Citigroup Inc, the recipient of three US government bailouts, is seeking bidders for its Japanese asset management unit, four people familiar with the matter said.
The New York-based bank started the auction process to sell Nikko Asset Management Co this week and invited bids from Japanese banks, including Mizuho Financial Group Inc, the people said, declining to be identified because they aren’t authorized to discuss the deal publicly.
Citigroup is selling off assets after reporting more than US$88 billion of credit losses and write downs tied to the US subprime-mortgage crisis, to data compiled by Bloomberg showed. Japanese lenders may see the sale of Nikko Asset as a chance to boost their asset management businesses, said Naoko Nemoto, a managing director at Standard & Poor’s.

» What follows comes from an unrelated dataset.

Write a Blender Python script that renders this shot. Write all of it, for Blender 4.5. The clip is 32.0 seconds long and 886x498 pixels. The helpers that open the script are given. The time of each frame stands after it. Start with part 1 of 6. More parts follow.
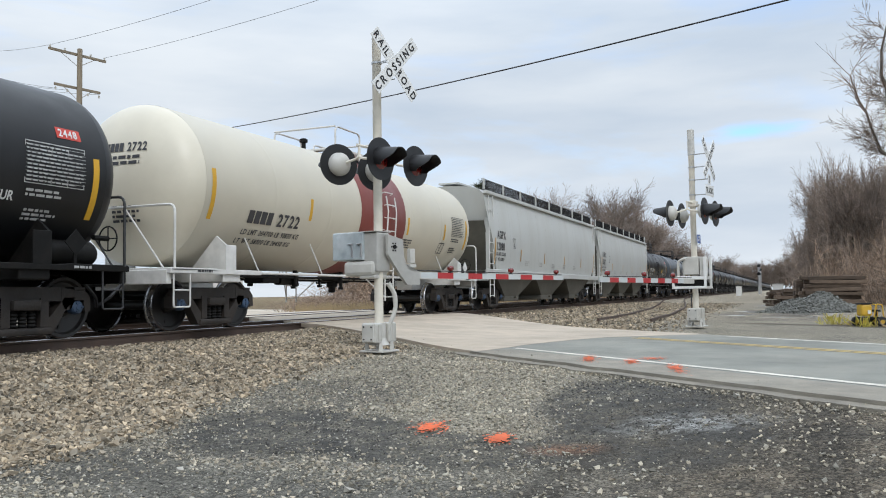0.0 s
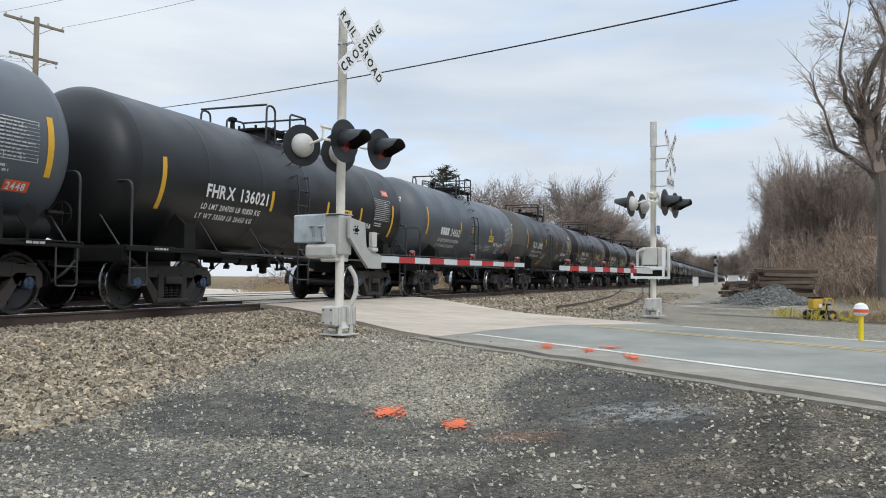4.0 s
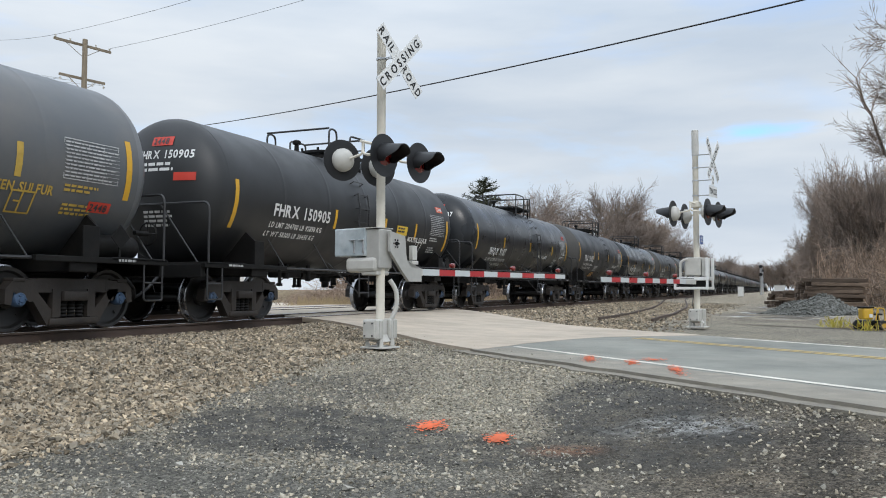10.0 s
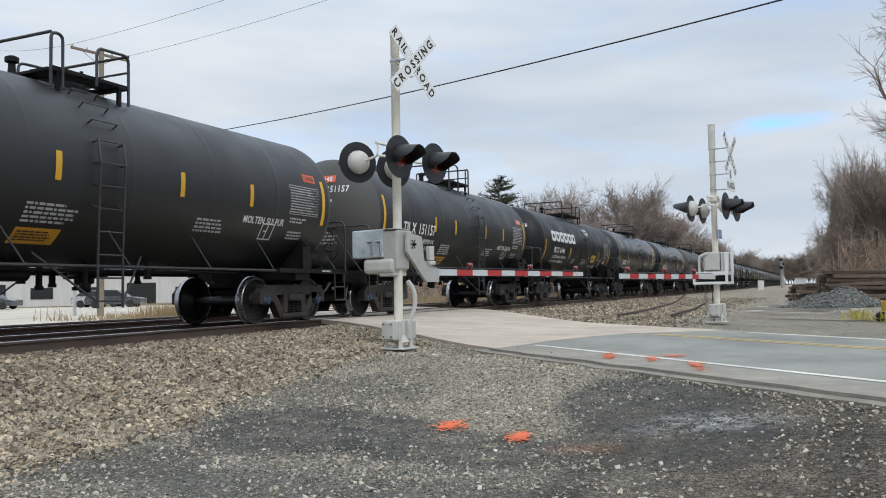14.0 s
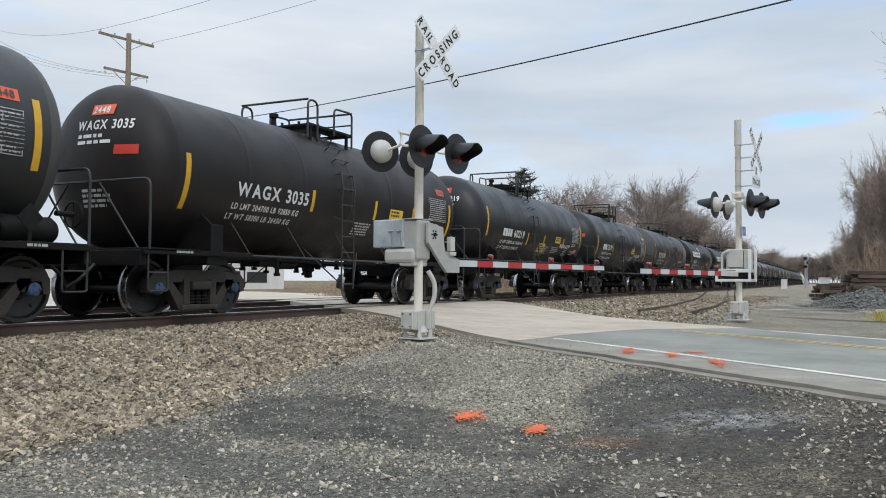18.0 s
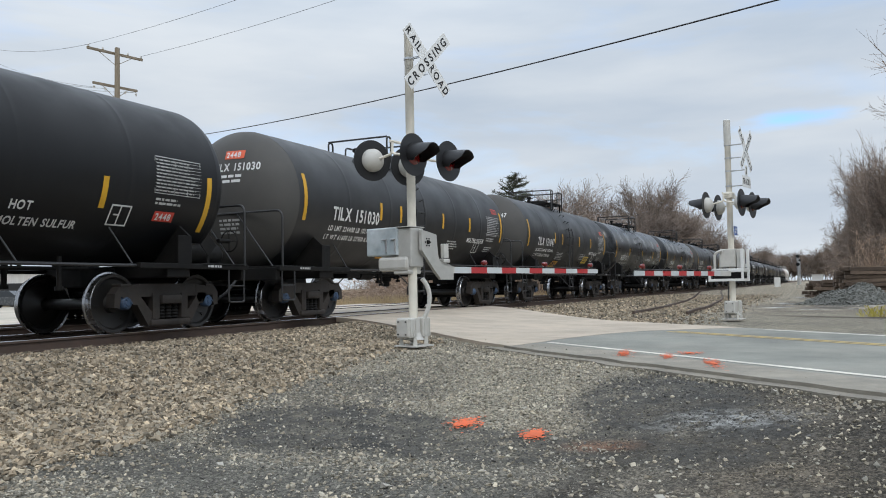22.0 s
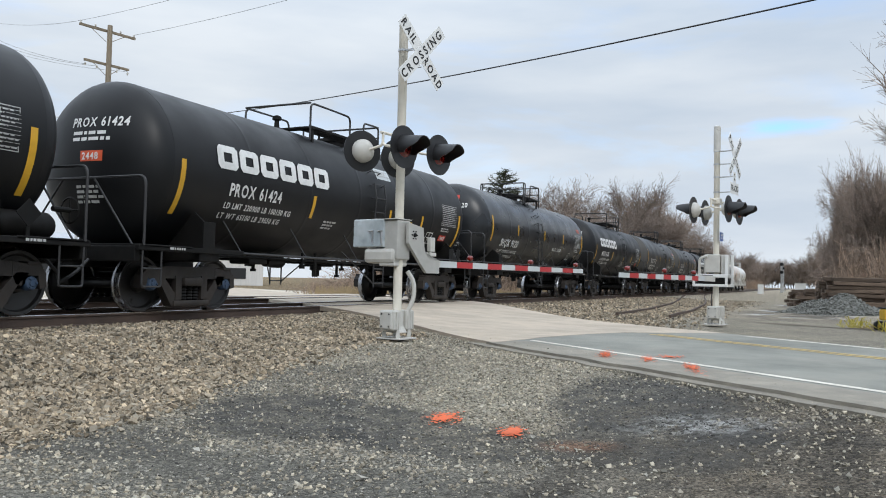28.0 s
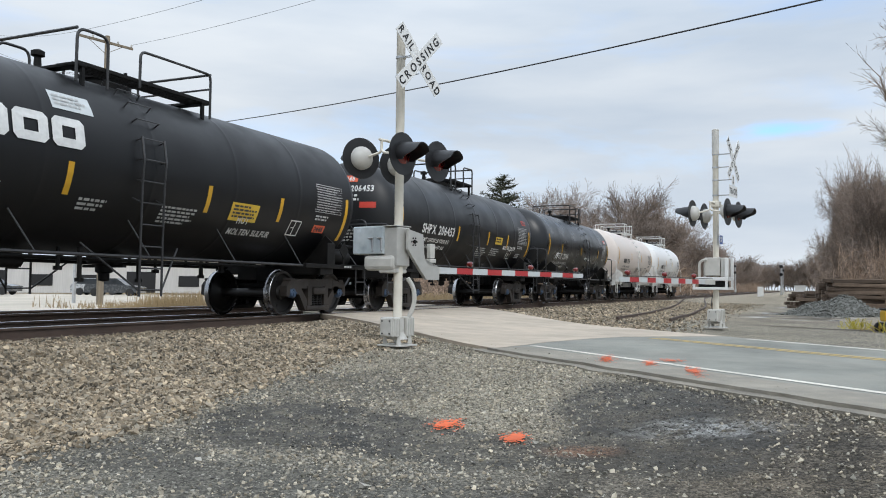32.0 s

Citigroup in January put Japanese units, including Nikko Asset, on a list of businesses flagged for eventual sale, about a year after buying them as part of the ¥1.6 trillion (US$16 billion) acquisition of Tokyo-based Nikko Cordial Corp.
Nikko Asset, run by chief executive Timothy McCarthy, managed ¥9.1 trillion and had 561 employees as of Dec. 31. The asset manager is worth about ¥50 billion to ¥100 billion, the people said.
Mizuho is considering bidding for Nikko Asset, the people said.
Citigroup may seek partners for Nikko Asset and Nikko Cordial Securities Inc or sell them in an initial public offering, people familiar with the matter said earlier, citing an internal memo sent by Douglas Peterson, the company’s chief executive for Japan, to employees on Feb. 25.
The US company is also considering seeking buyers for Nikko Cordial, the people said. Citigroup may combine the two sales.
The US government has channeled US$45 billion into Citigroup and agreed to take a 36 percent stake after the bank posted five quarterly losses.